**TASK DESCRIPTION**
Do not include the pictures; repeat the rest of the data exactly.

**DATASET EXTRACT**
┌──

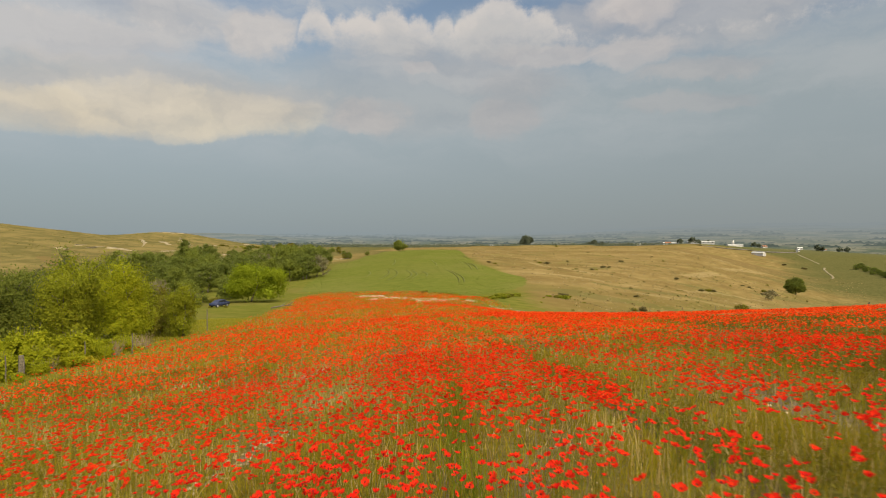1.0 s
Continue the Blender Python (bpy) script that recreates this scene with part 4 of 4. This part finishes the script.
def sparse(x, y):
    """Where the poppies stand thinner: the ruts, grassy strips and patches."""
    f = np.clip(1 - 1.3 * rut(x, y) - .9 * pale_strip(x, y), 0, 1) * np.clip(1 - .8 * bare_row(x, y), 0, 1)
    f = f * (1 - .9 * green_row(x, y)) * (1 - .45 * grey_patch(x, y))
    f = f * (.42 + .66 * smooth01(vnoise(x, y, 1.9, 21) * .45 + vnoise(x, y, .55, 22) * .55, .32, .64))
    f = f * (.65 + .35 * smooth01(vnoise(x, y * .5, 9, 23), .25, .55))
    strip = np.exp(-((x - 9.6 - (19.1 - y) * .28 - .8 * vnoise(x, y, 4, 31)) / 1.5) ** 2) * smooth01(y, 2, 6) * (1 - smooth01(y, 21, 25))
    strip2 = np.exp(-((x - 7.6) / 1.8) ** 2 - ((y + .6) / 2.6) ** 2)
    f = f * (1 - .88 * np.clip(strip, 0, 1)) * (1 - .7 * strip2)
    f = f * (1 - .5 * smooth01(-x, 9, 16) * (1 - smooth01(y, 20, 60)))
    f = f * (1 - (.12 + .30 * smooth01(y, -5, 2)) * smooth01(-x, .5, 5.5) * (1 - smooth01(y + .5 * x, 6, 20))) * (1 - .25 * smooth01(x, 7, 11))
    drill = x - rut_x(y)
    f = f * (.52 + .62 * smooth01(vnoise(drill, y * .04, .45, 33), .2, .7))
    f = f * (1 - .30 * smooth01(x, 1.8, 3.4) * (1 - smooth01(y - .15 * x, 2, 16)))
    for ax, ay, bx, by, many, spread, big in STONE_LINES:
        t = np.clip(((x - ax) * (bx - ax) + (y - ay) * (by - ay)) / ((bx - ax) ** 2 + (by - ay) ** 2), 0, 1)
        f = f * np.where(np.hypot(x - ax - t * (bx - ax), (y + 2 - ay - t * (by - ay)) * .45) < 1.6, .04, 1)
    d = x - rut_x(y) - .05
    f = f * (1 - .9 * np.exp(-(d / .36) ** 2) * smooth01(y, 2, 8) * (1 - smooth01(y, 34, 44)))
    f = f * (1 - .42 * smooth01(x, 8, 14) * (1 - smooth01(y, 26, 44))) * (1 - .36 * smooth01(-x, 2, 8) * smooth01(y, 5, 15) * (1 - smooth01(y, 60, 100))) * (1 - .58 * smooth01(x, 3.4, 5.6) * (1 - smooth01(y, 5, 12)))
    edge = gap_to(FIELD, x, y)
    return f * (.25 + .75 * smooth01(edge, 0, 2.5))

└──

**EXERCISE RESPONSE**
1.0 s
Continue the Blender Python (bpy) script that recreates this scene with part 4 of 4. This part finishes the script.
def sparse(x, y):
    """Where the poppies stand thinner: the ruts, grassy strips and patches."""
    f = np.clip(1 - 1.3 * rut(x, y) - .9 * pale_strip(x, y), 0, 1) * np.clip(1 - .8 * bare_row(x, y), 0, 1)
    f = f * (1 - .9 * green_row(x, y)) * (1 - .45 * grey_patch(x, y))
    f = f * (.42 + .66 * smooth01(vnoise(x, y, 1.9, 21) * .45 + vnoise(x, y, .55, 22) * .55, .32, .64))
    f = f * (.65 + .35 * smooth01(vnoise(x, y * .5, 9, 23), .25, .55))
    strip = np.exp(-((x - 9.6 - (19.1 - y) * .28 - .8 * vnoise(x, y, 4, 31)) / 1.5) ** 2) * smooth01(y, 2, 6) * (1 - smooth01(y, 21, 25))
    strip2 = np.exp(-((x - 7.6) / 1.8) ** 2 - ((y + .6) / 2.6) ** 2)
    f = f * (1 - .88 * np.clip(strip, 0, 1)) * (1 - .7 * strip2)
    f = f * (1 - .5 * smooth01(-x, 9, 16) * (1 - smooth01(y, 20, 60)))
    f = f * (1 - (.12 + .30 * smooth01(y, -5, 2)) * smooth01(-x, .5, 5.5) * (1 - smooth01(y + .5 * x, 6, 20))) * (1 - .25 * smooth01(x, 7, 11))
    drill = x - rut_x(y)
    f = f * (.52 + .62 * smooth01(vnoise(drill, y * .04, .45, 33), .2, .7))
    f = f * (1 - .30 * smooth01(x, 1.8, 3.4) * (1 - smooth01(y - .15 * x, 2, 16)))
    for ax, ay, bx, by, many, spread, big in STONE_LINES:
        t = np.clip(((x - ax) * (bx - ax) + (y - ay) * (by - ay)) / ((bx - ax) ** 2 + (by - ay) ** 2), 0, 1)
        f = f * np.where(np.hypot(x - ax - t * (bx - ax), (y + 2 - ay - t * (by - ay)) * .45) < 1.6, .04, 1)
    d = x - rut_x(y) - .05
    f = f * (1 - .9 * np.exp(-(d / .36) ** 2) * smooth01(y, 2, 8) * (1 - smooth01(y, 34, 44)))
    f = f * (1 - .42 * smooth01(x, 8, 14) * (1 - smooth01(y, 26, 44))) * (1 - .36 * smooth01(-x, 2, 8) * smooth01(y, 5, 15) * (1 - smooth01(y, 60, 100))) * (1 - .58 * smooth01(x, 3.4, 5.6) * (1 - smooth01(y, 5, 12)))
    edge = gap_to(FIELD, x, y)
    return f * (.25 + .75 * smooth01(edge, 0, 2.5))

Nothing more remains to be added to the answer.